PROBLEM REQUIREMENTS
Set down all of the data that follows word for word, without the images.

SUPPLIED DATA

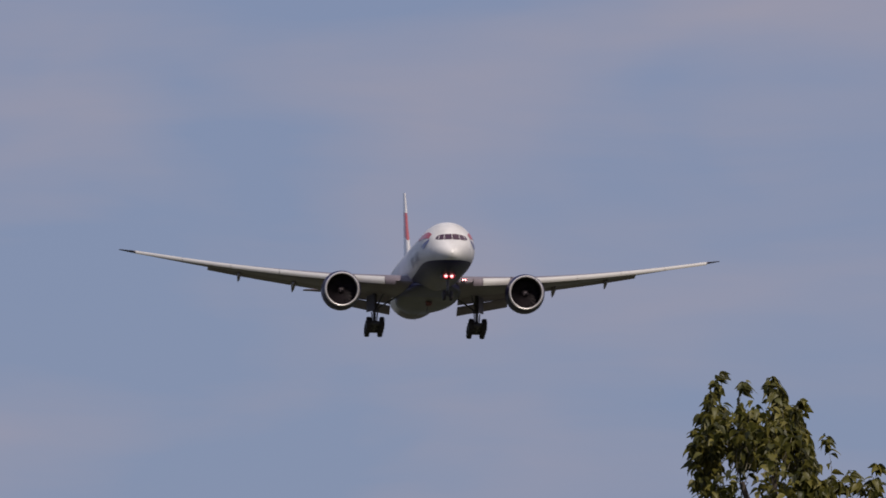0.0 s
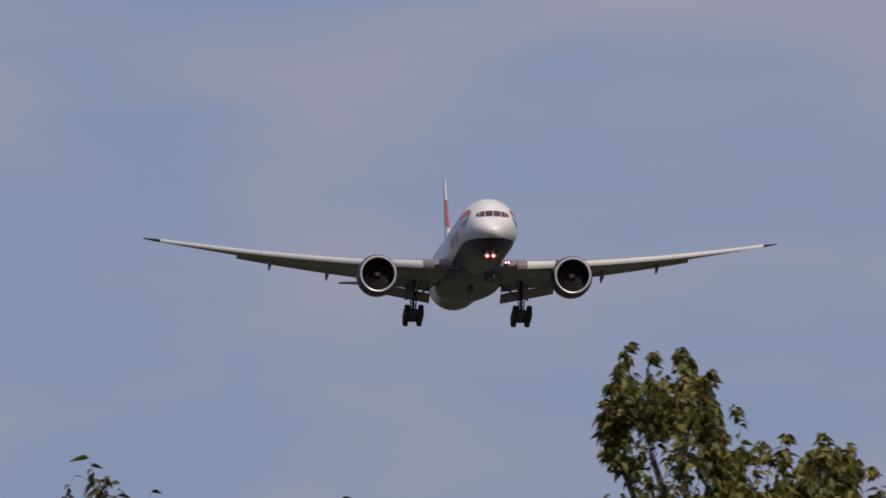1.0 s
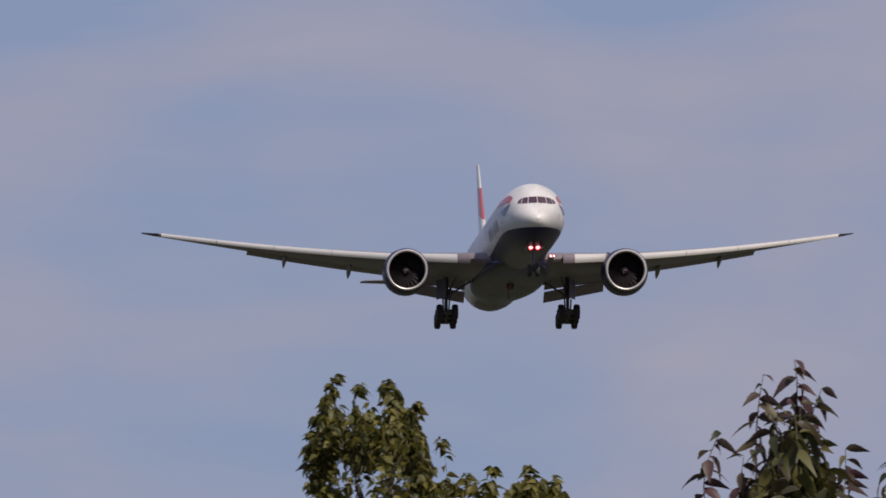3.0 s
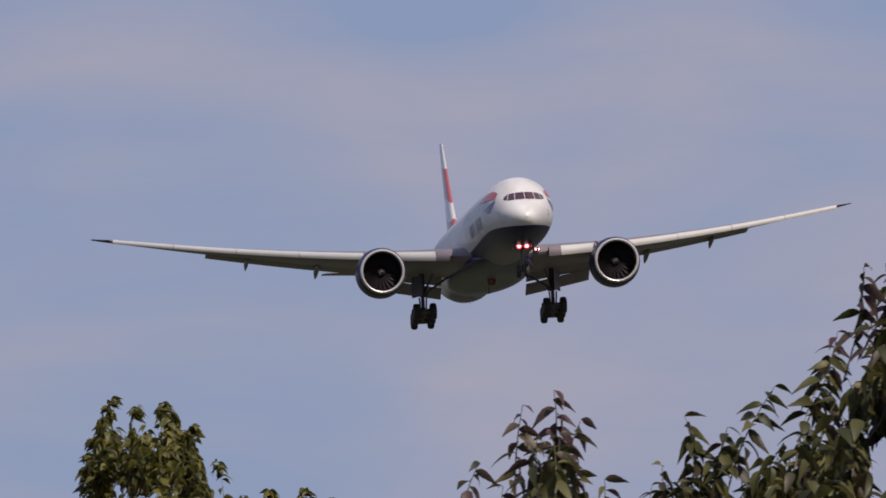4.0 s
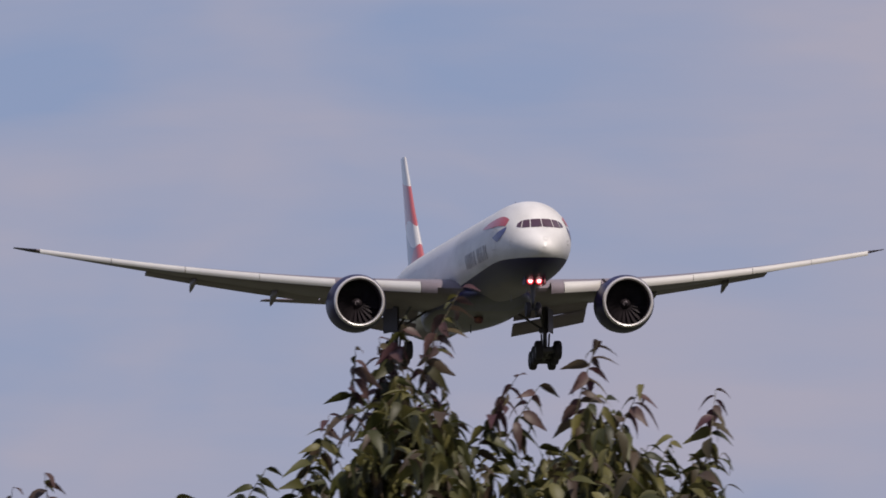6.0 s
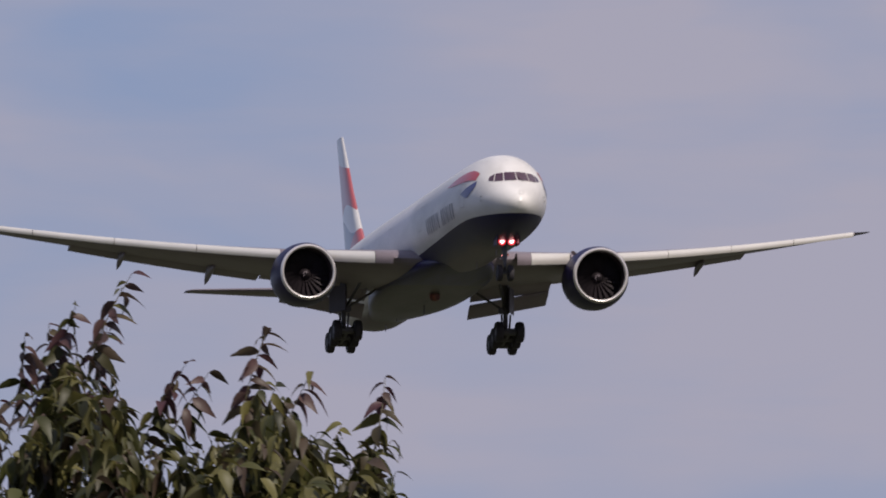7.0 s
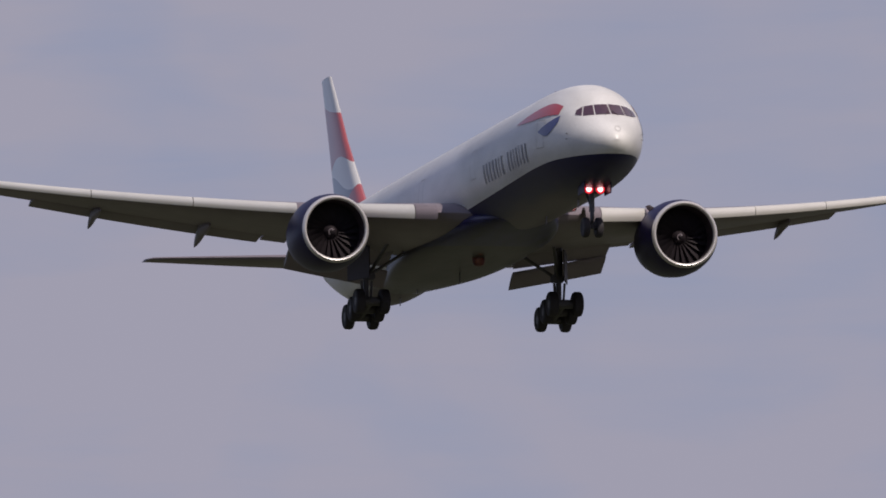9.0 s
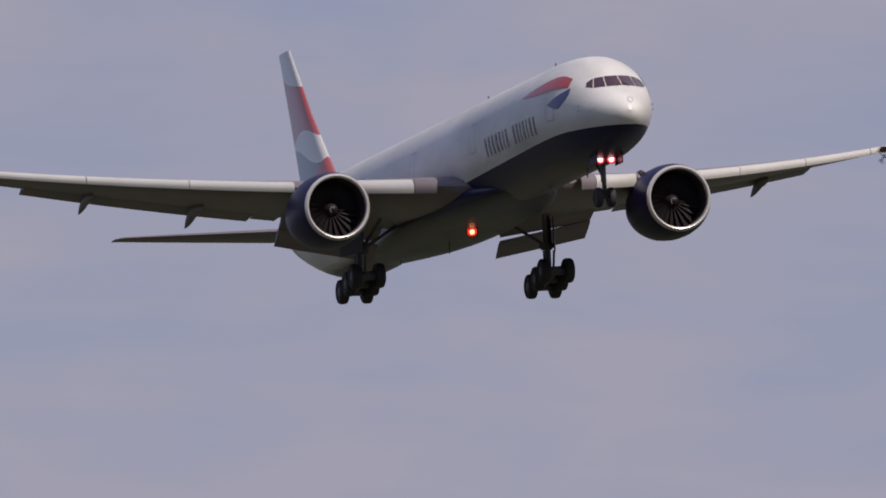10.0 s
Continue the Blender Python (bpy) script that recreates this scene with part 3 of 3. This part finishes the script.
BEACON_S, BEACON_Z = 33.0, -3.40
beacon_hood = beacon()


# ---- ground ----
grass = material("grass_field", (0.052, 0.056, 0.028), 0.9, 0, 0.35, 0.4, 0.3, fine=6.0)


def ground():
    bm = bmesh.new()
    rings = []
    for r in (0.01, 5, 15, 40, 100, 250, 600, 1500, 4500):
        rings.append([(r * math.cos(2 * math.pi * i / 64), r * math.sin(2 * math.pi * i / 64), 0.0) for i in range(64)])
    loft(bm, rings, (True, False))
    return tagged(part("ground", bm, grass), "open green grass field under the approach", "ground", kind="structure")


ground()


# ---- trees ----
def leaf_material(name, colors, shine=0.5, through_light=0.45):
    """Leaf blades whose colour varies from leaf to leaf, paler along the veins, with some light passing through."""
    m = bpy.data.materials.new(name)
    m.use_nodes = True
    nt = m.node_tree
    b = nt.nodes["Principled BSDF"]
    b.inputs["Roughness"].default_value = shine
    info, geo = nt.nodes.new("ShaderNodeObjectInfo"), nt.nodes.new("ShaderNodeNewGeometry")
    mix = math_node(nt, "FRACT", math_node(nt, "ADD", info.outputs["Random"], geo.outputs["Random Per Island"]))
    ramp = nt.nodes.new("ShaderNodeValToRGB")
    ramp.color_ramp.elements[0].color = (*colors[0], 1)
    ramp.color_ramp.elements[1].color = (*colors[-1], 1)
    for i, c in enumerate(colors[1:-1]):
        ramp.color_ramp.elements.new((i + 1) / (len(colors) - 1)).color = (*c, 1)
    nt.links.new(mix, ramp.inputs["Fac"])
    tc, nz = nt.nodes.new("ShaderNodeTexCoord"), nt.nodes.new("ShaderNodeTexNoise")
    nz.inputs["Scale"].default_value, nz.inputs["Detail"].default_value = 5.0, 4
    nt.links.new(tc.outputs["Object"], nz.inputs["Vector"])
    mr = nt.nodes.new("ShaderNodeMapRange")
    mr.inputs["To Min"].default_value, mr.inputs["To Max"].default_value = 0.7, 1.3
    nt.links.new(nz.outputs["Fac"], mr.inputs["Value"])
    mul = nt.nodes.new("ShaderNodeMix")
    mul.data_type, mul.blend_type = "RGBA", "MULTIPLY"
    mul.inputs["Factor"].default_value = 1.0
    nt.links.new(ramp.outputs["Color"], mul.inputs["A"])
    nt.links.new(mr.outputs["Result"], mul.inputs["B"])
    nt.links.new(mul.outputs["Result"], b.inputs["Base Color"])
    tl, ms = nt.nodes.new("ShaderNodeBsdfTranslucent"), nt.nodes.new("ShaderNodeMixShader")
    ms.inputs[0].default_value = through_light
    nt.links.new(mul.outputs["Result"], tl.inputs["Color"])
    nt.links.new(b.outputs[0], ms.inputs[1])
    nt.links.new(tl.outputs[0], ms.inputs[2])
    nt.links.new(ms.outputs[0], nt.nodes["Material Output"].inputs["Surface"])
    return m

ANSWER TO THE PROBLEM
0.0 s
1.0 s
3.0 s
4.0 s
6.0 s
7.0 s
9.0 s
10.0 s
Continue the Blender Python (bpy) script that recreates this scene with part 3 of 3. This part finishes the script.
BEACON_S, BEACON_Z = 33.0, -3.40
beacon_hood = beacon()


# ---- ground ----
grass = material("grass_field", (0.052, 0.056, 0.028), 0.9, 0, 0.35, 0.4, 0.3, fine=6.0)


def ground():
    bm = bmesh.new()
    rings = []
    for r in (0.01, 5, 15, 40, 100, 250, 600, 1500, 4500):
        rings.append([(r * math.cos(2 * math.pi * i / 64), r * math.sin(2 * math.pi * i / 64), 0.0) for i in range(64)])
    loft(bm, rings, (True, False))
    return tagged(part("ground", bm, grass), "open green grass field under the approach", "ground", kind="structure")


ground()


# ---- trees ----
def leaf_material(name, colors, shine=0.5, through_light=0.45):
    """Leaf blades whose colour varies from leaf to leaf, paler along the veins, with some light passing through."""
    m = bpy.data.materials.new(name)
    m.use_nodes = True
    nt = m.node_tree
    b = nt.nodes["Principled BSDF"]
    b.inputs["Roughness"].default_value = shine
    info, geo = nt.nodes.new("ShaderNodeObjectInfo"), nt.nodes.new("ShaderNodeNewGeometry")
    mix = math_node(nt, "FRACT", math_node(nt, "ADD", info.outputs["Random"], geo.outputs["Random Per Island"]))
    ramp = nt.nodes.new("ShaderNodeValToRGB")
    ramp.color_ramp.elements[0].color = (*colors[0], 1)
    ramp.color_ramp.elements[1].color = (*colors[-1], 1)
    for i, c in enumerate(colors[1:-1]):
        ramp.color_ramp.elements.new((i + 1) / (len(colors) - 1)).color = (*c, 1)
    nt.links.new(mix, ramp.inputs["Fac"])
    tc, nz = nt.nodes.new("ShaderNodeTexCoord"), nt.nodes.new("ShaderNodeTexNoise")
    nz.inputs["Scale"].default_value, nz.inputs["Detail"].default_value = 5.0, 4
    nt.links.new(tc.outputs["Object"], nz.inputs["Vector"])
    mr = nt.nodes.new("ShaderNodeMapRange")
    mr.inputs["To Min"].default_value, mr.inputs["To Max"].default_value = 0.7, 1.3
    nt.links.new(nz.outputs["Fac"], mr.inputs["Value"])
    mul = nt.nodes.new("ShaderNodeMix")
    mul.data_type, mul.blend_type = "RGBA", "MULTIPLY"
    mul.inputs["Factor"].default_value = 1.0
    nt.links.new(ramp.outputs["Color"], mul.inputs["A"])
    nt.links.new(mr.outputs["Result"], mul.inputs["B"])
    nt.links.new(mul.outputs["Result"], b.inputs["Base Color"])
    tl, ms = nt.nodes.new("ShaderNodeBsdfTranslucent"), nt.nodes.new("ShaderNodeMixShader")
    ms.inputs[0].default_value = through_light
    nt.links.new(mul.outputs["Result"], tl.inputs["Color"])
    nt.links.new(b.outputs[0], ms.inputs[1])
    nt.links.new(tl.outputs[0], ms.inputs[2])
    nt.links.new(ms.outputs[0], nt.nodes["Material Output"].inputs["Surface"])
    return m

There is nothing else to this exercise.